Ruma National Park

Ruma National Park promises undiscovered wildlife treasures and undisturbed peace with a mosaic of landscapes ranging from rolling savanna and riverine woodland to magnificent escarpments and towering cliffs all offering a good scenery.

The Park is nestled in Kenya’s Nyanza province in Suba district lying on the flat floor of the seasonal Lambwe River valley bordered by the Kanyamwa escarpment to the southeast and by the volcanic plugs of the Ruri hills to the north.

The Park is the only terrestrial park in Kenya’s Nyanza province and it is the country’s last remaining sanctuary for the endangered rare roan antelopes thus it is dubbed the “Last Retreat of the Roan Antelope’’.

However as of now, the population of the rare roan antelopes is on the verge of extinction with individual populations numbering approximately 40.

Ruma is one of the most unique and beautiful parks in Kenya covering an area of 120 square kilometers and it is located 425 kilometers west of Nairobi (Kenya’s capital city) and only 10 kilometers east of Africa’s largest freshwater lake (Lake Victoria) and also about 30 kilometers from Rusinga Island.

Thus a visitor can also opt for visiting lake Victoria and enjoy the various activities there such as boat cruises to its nearby beautiful Islands where you will learn the lives of the local people who reside there and since the most economical activity there is fishing, you will be able to identify most of the fish species caught from Lake Victoria such as; Tilapia, Nile perch, cat fish, Tiger fish, Lung fish, Silver fish, Sprats, and Electric cat fish among others.

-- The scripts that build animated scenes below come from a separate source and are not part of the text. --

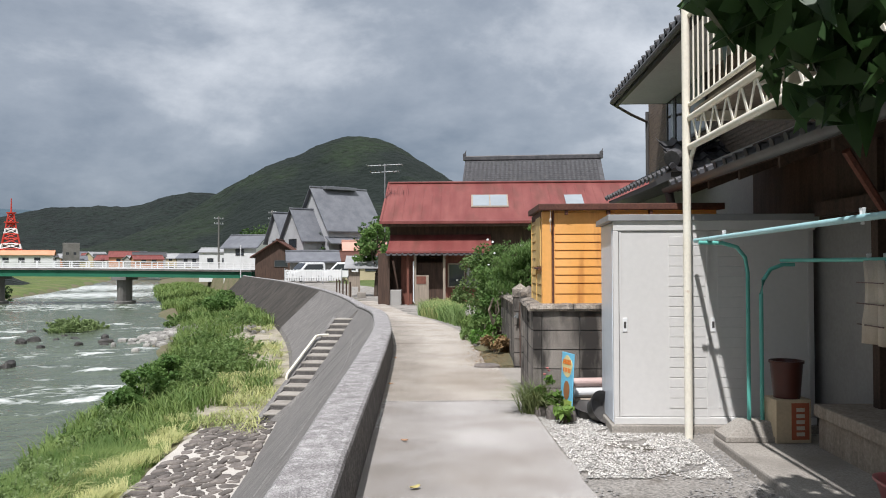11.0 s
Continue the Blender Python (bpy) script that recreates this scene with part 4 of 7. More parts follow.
# middle roof with a hipped end
tile_roof("middle_roof", house, 5.0, 0.95, 0.5, eave_frame(2.08, 7.3, 2.80))
part("middle_eave", Build().box(2.12, 2.98, 2.25, 7.2, 2.68, 2.76), GUTTER, house, "dark eave boards")
tile_roof("hip_roof", house, 2.2, 1.0, 0.55, Matrix(((1, 0, 0, 2.06), (0, 1, 0, 2.14), (0, 0, 1, 2.80), (0, 0, 0, 1))))
part("hip_eave", Build().box(2.05, 4.2, 2.2, 3.0, 2.66, 2.76), GUTTER, house)
for k in range(12):
    f = k / 11
    g = Build().tube([(2.10 + 0.85 * f, 2.22 + 0.85 * f, 2.93 + 0.48 * f), (2.10 + 0.85 * (f + 0.08), 2.22 + 0.85 * (f + 0.08), 2.94 + 0.48 * (f + 0.08))], 0.075, 10, 0.068)
    part("ridge_tile", g, TILE, house, smooth=True)
part("ridge_end", Build().tube([(2.06, 2.18, 2.93), (2.13, 2.25, 2.97)], 0.125, 14), TILE, house, "round ornamental ridge-end tile", bevel=0.012)
# low roof over the yard
tile_roof("low_roof", house, 12.5, 1.45, 0.55, eave_frame(1.60, 0.50, 2.40))
part("low_eave", Build().add([(1.66, 0.45, 2.33), (1.66, -12, 2.33), (3.0, -12, 2.84), (3.0, 0.45, 2.84), (1.66, 0.45, 2.39), (1.66, -12, 2.39), (3.0, -12, 2.90), (3.0, 0.45, 2.90)],
                             [(0, 1, 2, 3), (7, 6, 5, 4), (0, 4, 5, 1), (3, 2, 6, 7), (0, 3, 7, 4), (1, 5, 6, 2)]), DARK_WOOD, house, "dark rafters and boards")
for k in range(14):
    v = 0.2 - 0.85 * k
    part("rafter", Build().add([(1.66, v, 2.25), (1.66, v - 0.05, 2.25), (2.98, v - 0.05, 2.76), (2.98, v, 2.76), (1.66, v, 2.33), (1.66, v - 0.05, 2.33), (2.98, v - 0.05, 2.84), (2.98, v, 2.84)],
                               [(0, 1, 2, 3), (7, 6, 5, 4), (0, 4, 5, 1), (3, 2, 6, 7), (0, 3, 7, 4), (1, 5, 6, 2)]), DARK_WOOD, house)
half = [(0.06 * math.cos(a), 0.06 * math.sin(a)) for a in (math.pi + math.pi * k / 8 for k in range(9))]
half += [(x * 0.88, z * 0.88) for x, z in half[::-1]]
part("gutter", Build().add([(1.56 + x, 0.5, 2.37 + z) for x, z in half] + [(1.56 + x, -12, 2.37 + z) for x, z in half],
                           [(i, i + 1, 19 + i, 18 + i) for i in range(17)]), GUTTER, house, "dark half-round gutter", smooth=True)
part("down_pipe", Build().tube([(1.56, 0.42, 2.33), (1.58, 0.42, 2.2), (1.68, 0.42, 2.0), (1.70, 0.42, 0.0)], 0.05, 10, None), GUTTER, house, "dark tapered downpipe", smooth=True)
for k, (a, b) in enumerate(((-3.1, -2.2), (-4.05, -3.15), (-5.0, -4.1), (-6.0, -5.1))):
    w1 = part("sliding_window", Build().box(2.545, 2.58, a, b, 0.62, 0.67).box(2.545, 2.58, a, b, 1.80, 1.86).box(2.545, 2.58, a, a + 0.05, 0.67, 1.80).box(2.545, 2.58, b - 0.05, b, 0.67, 1.80), GUTTER, house, "dark-framed sliding window")
    part("pane", Build().box(2.56, 2.57, a + 0.05, b - 0.05, 0.67, 1.80), GLASS, w1)
part("wall_post", Build().box(2.5, 2.6, -2.15, -2.05, 0.0, 2.5), DARK_WOOD, house)
part("eave_beam", Build().box(2.44, 2.58, -12, -1.2, 1.95, 2.07), DARK_WOOD, house)
part("strut", Build().tube([(2.5, -2.6, 1.6), (1.9, -2.9, 2.3)], 0.03, 6), RED_WOOD, house)
part("bench_step", Build().box(2.10, 2.58, -8.0, -1.9, 0.30, 0.40).box(2.14, 2.2, -8.0, -1.9, -0.05, 0.30), GREY_WOOD, house, "weathered wooden step along the wall", bevel=0.01)
yard_step = plain("doorstep", Build().box(1.42, 2.58, -12.0, -1.5, -0.2, 0.05), OLD_CONCRETE, "long low concrete step along the house wall", "step", kind="structure", bevel=0.02, m=YARD)

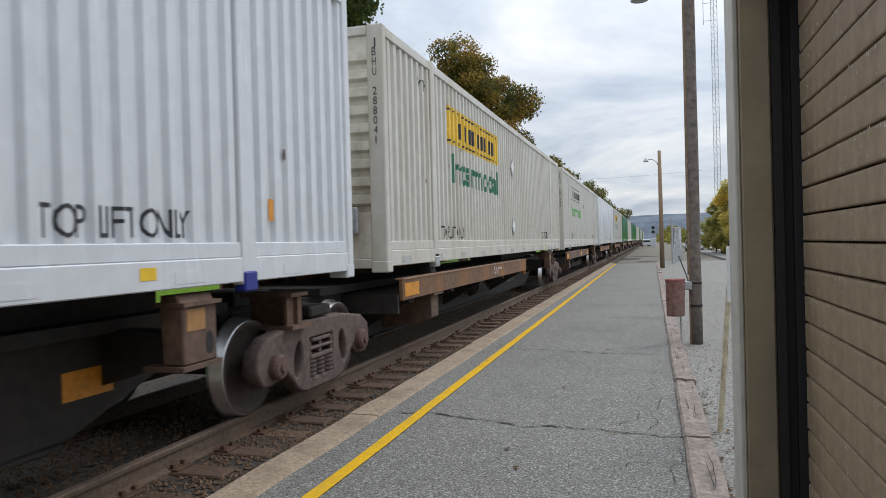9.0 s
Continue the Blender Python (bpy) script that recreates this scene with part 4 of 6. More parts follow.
def spine_unit(y, length, deck0, deck1, words="", trucks=(0.0,), front_end=None, rear_end=None, hitch=None, pedestals=(), turning=True, wy=2.3, wh=0.16, ww=2.3, scrawl=False, beam=None, marks=None, spine_marks=(), ridge=(12.0, 15.6), blocks=(), sill_paint=None):
    """One platform of an articulated spine car. y: its front joint; deck0, deck1: the stretch with side decks."""
    beam = beam or M_SPINE
    u = train_thing("spine_car", "grimy brown spine car platform with orange reflectors", "rail car", "spine car platforms", y)
    L = length
    bottom = [(-0.9 if front_end is None else front_end, 0.98), (L - 0.95 if rear_end is None else rear_end, 0.98), (L - 0.95 if rear_end is None else rear_end, 0.74), (L - 1.35, 0.72), (L - 2.6, 0.30), (2.5, 0.30), (1.35, 0.72), (-0.9 if front_end is None else front_end, 0.74)]
    bm = prism(bmesh.new(), bottom, "x", -0.50, 0.50)
    part("spine_beam", bm, beam, u)
    part("top_flange", boxes((-0.62, 0.62, 0.9, L - 0.9, 0.982, 1.075)), M_SPINE, u)
    for yy, zz, ww_, hh in spine_marks:
        part("reflector", boxes((0.501, 0.504, yy, yy + ww_, zz, zz + hh)), M_ORANGE, u, "orange reflector patch")
    if pedestals and hitch is None:
        part("load_rail", boxes((-0.42, 0.42, ridge[0], ridge[1], 1.077, 1.262)), M_SPINE, u)
    part("bottom_flange", boxes((-0.56, 0.56, 2.6, L - 2.7, 0.275, 0.298)), beam, u)
    for s in (-1, 1):
        a, b = (0.50, 1.27) if s > 0 else (-1.27, -0.50)
        part("deck", boxes((a, b, deck0, deck1, 0.90, 0.955)), M_SPINE, u)
        o = 1.27 * s
        sill = part("side_sill", boxes((o, o + 0.045 * s, deck0, deck1, 0.86, 1.115)), sill_paint or M_SILL, u, "brown steel side sill")
        part("sill_lip", boxes((o - 0.05 * s, o + 0.055 * s, deck0 - 0.004, deck1 + 0.004, 1.117, 1.135)), M_LIP, sill, "worn bare steel edge")
        if s > 0:
            for yy in marks if marks is not None else (deck0 + 0.12, (deck0 + deck1) / 2 + 0.6, deck1 - 1.0):
                part("reflector", boxes((1.3165, 1.3195, yy, yy + 0.55, 0.90, 1.07)), M_ORANGE, sill, "orange reflector patch")
            if words:
                sill_label(sill, words, deck0 + wy, 0.91, wh, ww)
        n = 5
        for i in range(n):
            yy = deck0 + 0.5 + (deck1 - deck0 - 1.0) * i / (n - 1)
            br = bmesh.new()
            prism(br, [(0.5 * s, 0.90), (1.25 * s, 0.90), (1.25 * s, 0.82), (0.9 * s, 0.62), (0.5 * s, 0.40)], "y", yy - 0.03, yy + 0.03)
            box(br, min(0.9 * s, 1.25 * s), max(0.9 * s, 1.25 * s), yy - 0.10, yy + 0.10, 0.80, 0.86)
            part("bracket", br, M_SPINE, u)
        part("end_stop", boxes((min(s * 0.5, s * 1.265), max(s * 0.5, s * 1.265), deck0 - 0.06, deck0 - 0.002, 0.70, 0.93)), M_SPINE, u)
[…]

The park was named ‘’Ruma’’ after one of Kenya’s most fierce and powerful wizard called ‘’Gor Mahia’’ who lived around the Park though it was first established as Lambwe Valley Game Reserve in 1966.

The Park’s major attraction are its rare roan antelopes which are not very common in most of Kenya’s best Parks however other wildlife species in the Park include; African leopards, eastern black rhinos, Rothschild’s giraffes, Oribis, Cape buffalos, Lelwel and Jackson’s hartebeests, Olive baboons, Bohor/Mountain reedbucks, hyenas, servals, topis, honey badgers, bush pigs, Impalas, and vervet monkeys among others.

The Park is also a suitable place for birders boosting more than 400 species of birds including the blue swallows, the rare intra-African migrants, the blue swallow and many others.

The therefore welcomes almost each type of visitor including; the game lovers, bird enthusiast, sundowners, photographers due to its good scenery and beauty, historians, campers, and it is also an ideal destination for picnics because it comprises of various picnic sites such as; Korlango picnic site, which is a historical site which was used as an escape route by the kalenjin during the colonial time when they were brought to Lambwe Valley to die during the resistant, as the place was inhabited due to tsetse fly and malaria.

Twiga is another picnic located in the middle of the Park allowing you to snack with the animals.

Accommodation in the Park include; Oribi gueast house, Karibuni eco-cottages and many others all offering spectacular views of the Park and the surrounding environment. The Park is accessible from two gates which are; Kamato gate of which it is the main gate and the other one is called Nyatoto gate.